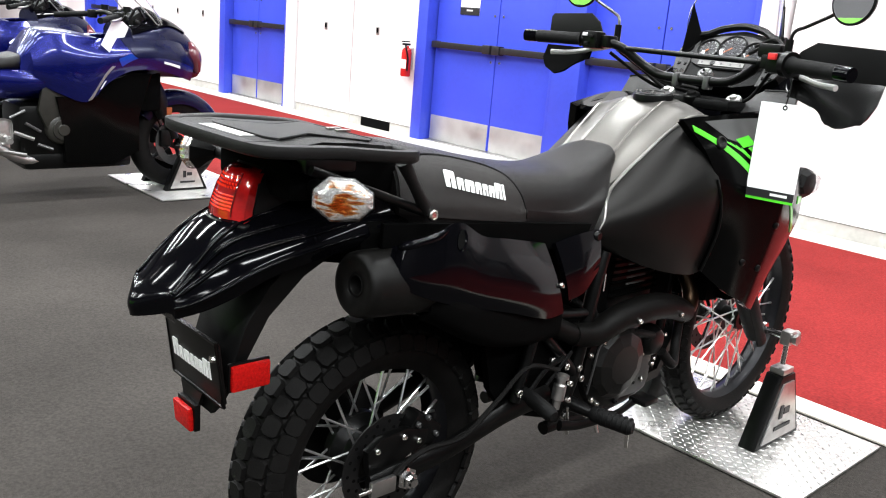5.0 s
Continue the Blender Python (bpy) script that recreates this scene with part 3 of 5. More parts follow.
def disc(parent, x, r0, r1):
    b = turned([(r0, -0.002), (r1, -0.002), (r1, 0.002), (r0, 0.002), (r0, -0.002)], (x, 0, 0), (1, 0, 0), seg=48)
    d = part("brake_disc", b, M["disc_steel"], parent, "drilled steel brake disc")
    b = bmesh.new()
    for k in range(6):
        a = k * math.pi / 3
        tube([(x, 0.03 * math.sin(a), 0.03 * math.cos(a)), (x, r0 * 1.03 * math.sin(a + 0.3), r0 * 1.03 * math.cos(a + 0.3))], 0.006, bm=b, seg=6)
    part("carrier", b, M["satin_black"], d)
    b = bmesh.new()
    for k in range(40):
        a = k * math.pi / 20
        rr = r0 + (r1 - r0) * (0.3 if k % 2 else 0.7)
        turned([(0, 0.0006), (0.004, 0.0006), (0.004, 0.0)], (x + 0.002, rr * math.sin(a), rr * math.cos(a)), (1, 0, 0), bm=b, seg=6)
    part("drill_holes", b, M["black_gap"], d)


disc(rear_wheel, 0.072, 0.070, 0.108)
part("sprocket", turned([(.030, -.003), (.112, -.003), (.118, -.001), (.118, .001), (.112, .003), (.030, .003)], (-.088, 0, 0), (1, 0, 0), seg=43), M["satin_black"], rear_wheel, "black chain sprocket")
part("hub_drum", turned([(.040, -.045), (.075, -.040), (.078, -.015), (.060, .005), (.062, .025), (.070, .040), (.040, .045)], (0, 0, 0), (1, 0, 0), seg=32), M["satin_black"], rear_wheel)
disc(front_wheel, -0.062, 0.095, 0.140)


def bolt_head(p, axis=(1, 0, 0), r=0.008, parent=bike, mat="bolt"):
    b = turned([(0, 0.006), (r * 0.45, 0.006), (r * 0.5, 0.003), (r * 0.6, 0.003), (r * 0.75, 0.007), (r, 0.005), (r, -0.002), (0, -0.002)], p, axis, seg=12)
    return part("bolt", b, M[mat], parent)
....
-- Directive --
Transcribe the listing in full. Omit the pictures and keep every line exact.

-- Exercise answer --
5.0 s
Continue the Blender Python (bpy) script that recreates this scene with part 3 of 5. More parts follow.
def disc(parent, x, r0, r1):
    b = turned([(r0, -0.002), (r1, -0.002), (r1, 0.002), (r0, 0.002), (r0, -0.002)], (x, 0, 0), (1, 0, 0), seg=48)
    d = part("brake_disc", b, M["disc_steel"], parent, "drilled steel brake disc")
    b = bmesh.new()
    for k in range(6):
        a = k * math.pi / 3
        tube([(x, 0.03 * math.sin(a), 0.03 * math.cos(a)), (x, r0 * 1.03 * math.sin(a + 0.3), r0 * 1.03 * math.cos(a + 0.3))], 0.006, bm=b, seg=6)
    part("carrier", b, M["satin_black"], d)
    b = bmesh.new()
    for k in range(40):
        a = k * math.pi / 20
        rr = r0 + (r1 - r0) * (0.3 if k % 2 else 0.7)
        turned([(0, 0.0006), (0.004, 0.0006), (0.004, 0.0)], (x + 0.002, rr * math.sin(a), rr * math.cos(a)), (1, 0, 0), bm=b, seg=6)
    part("drill_holes", b, M["black_gap"], d)


disc(rear_wheel, 0.072, 0.070, 0.108)
part("sprocket", turned([(.030, -.003), (.112, -.003), (.118, -.001), (.118, .001), (.112, .003), (.030, .003)], (-.088, 0, 0), (1, 0, 0), seg=43), M["satin_black"], rear_wheel, "black chain sprocket")
part("hub_drum", turned([(.040, -.045), (.075, -.040), (.078, -.015), (.060, .005), (.062, .025), (.070, .040), (.040, .045)], (0, 0, 0), (1, 0, 0), seg=32), M["satin_black"], rear_wheel)
disc(front_wheel, -0.062, 0.095, 0.140)


def bolt_head(p, axis=(1, 0, 0), r=0.008, parent=bike, mat="bolt"):
    b = turned([(0, 0.006), (r * 0.45, 0.006), (r * 0.5, 0.003), (r * 0.6, 0.003), (r * 0.75, 0.007), (r, 0.005), (r, -0.002), (0, -0.002)], p, axis, seg=12)
    return part("bolt", b, M[mat], parent)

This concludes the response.